··· Data entries
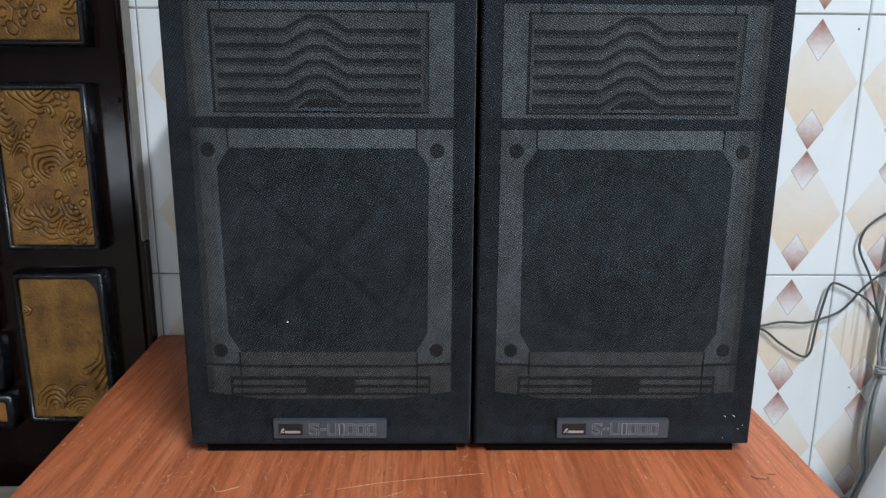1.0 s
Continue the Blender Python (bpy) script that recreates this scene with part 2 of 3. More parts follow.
_b.inputs["Emission Color"].default_value, _b.inputs["Emission Strength"].default_value = (0.95, 0.98, 1, 1), 4

# ---- mesh helpers ----


def mesh_of(name, bm, material, smooth=False):
    me = bpy.data.meshes.new(name)
    bm.normal_update()
    bm.to_mesh(me)
    bm.free()
    me.materials.append(material)
    if smooth:
        me.polygons.foreach_set("use_smooth", [True] * len(me.polygons))
    return me


def part(name, bm, material, parent=None, label="", smooth=False):
    ob = new(name, mesh_of(name, bm, material, smooth))
    ob.parent = parent
    if label:
        tagged(ob, label)
    return ob


def thing(name, where, label, category, group="", kind=""):
    ob = new(name)
    ob.matrix_world = Matrix.Translation(where)
    return tagged(ob, label, category, group, kind)


def box(bm, x0, x1, y0, y1, z0, z1, bevel=0.0, seg=2):
    r = bmesh.ops.create_cube(bm, size=1, matrix=Matrix.Translation(((x0 + x1) / 2, (y0 + y1) / 2, (z0 + z1) / 2)) @ Matrix.Diagonal((x1 - x0, y1 - y0, z1 - z0, 1)))
    if bevel:
        vs = set(r["verts"])
        bmesh.ops.bevel(bm, geom=[e for e in bm.edges if e.verts[0] in vs and e.verts[1] in vs], offset=bevel, segments=seg, affect="EDGES")
    return bm


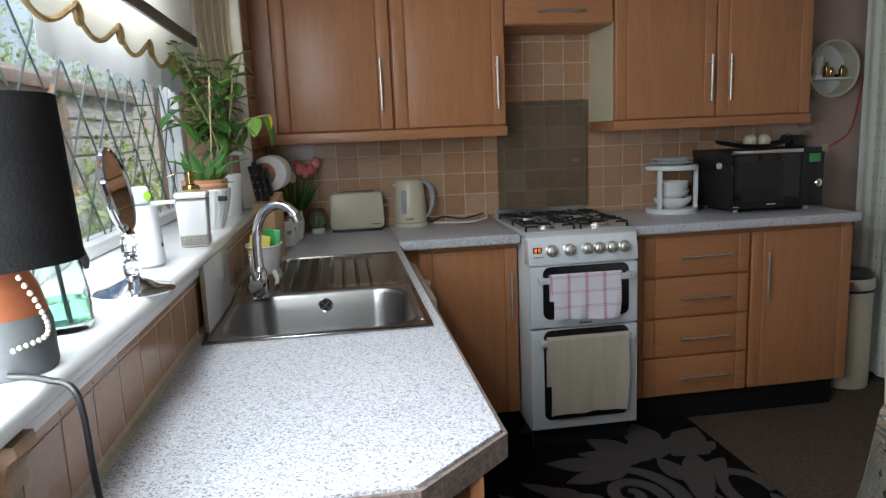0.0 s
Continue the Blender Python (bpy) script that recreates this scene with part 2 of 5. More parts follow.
······
Nothing in the entries should change as you copy them, except that the pictures are left out.

Worked answer
1.0 s
Continue the Blender Python (bpy) script that recreates this scene with part 2 of 3. More parts follow.
_b.inputs["Emission Color"].default_value, _b.inputs["Emission Strength"].default_value = (0.95, 0.98, 1, 1), 4

# ---- mesh helpers ----


def mesh_of(name, bm, material, smooth=False):
    me = bpy.data.meshes.new(name)
    bm.normal_update()
    bm.to_mesh(me)
    bm.free()
    me.materials.append(material)
    if smooth:
        me.polygons.foreach_set("use_smooth", [True] * len(me.polygons))
    return me


def part(name, bm, material, parent=None, label="", smooth=False):
    ob = new(name, mesh_of(name, bm, material, smooth))
    ob.parent = parent
    if label:
        tagged(ob, label)
    return ob


def thing(name, where, label, category, group="", kind=""):
    ob = new(name)
    ob.matrix_world = Matrix.Translation(where)
    return tagged(ob, label, category, group, kind)


def box(bm, x0, x1, y0, y1, z0, z1, bevel=0.0, seg=2):
    r = bmesh.ops.create_cube(bm, size=1, matrix=Matrix.Translation(((x0 + x1) / 2, (y0 + y1) / 2, (z0 + z1) / 2)) @ Matrix.Diagonal((x1 - x0, y1 - y0, z1 - z0, 1)))
    if bevel:
        vs = set(r["verts"])
        bmesh.ops.bevel(bm, geom=[e for e in bm.edges if e.verts[0] in vs and e.verts[1] in vs], offset=bevel, segments=seg, affect="EDGES")
    return bm


0.0 s
Continue the Blender Python (bpy) script that recreates this scene with part 2 of 5. More parts follow.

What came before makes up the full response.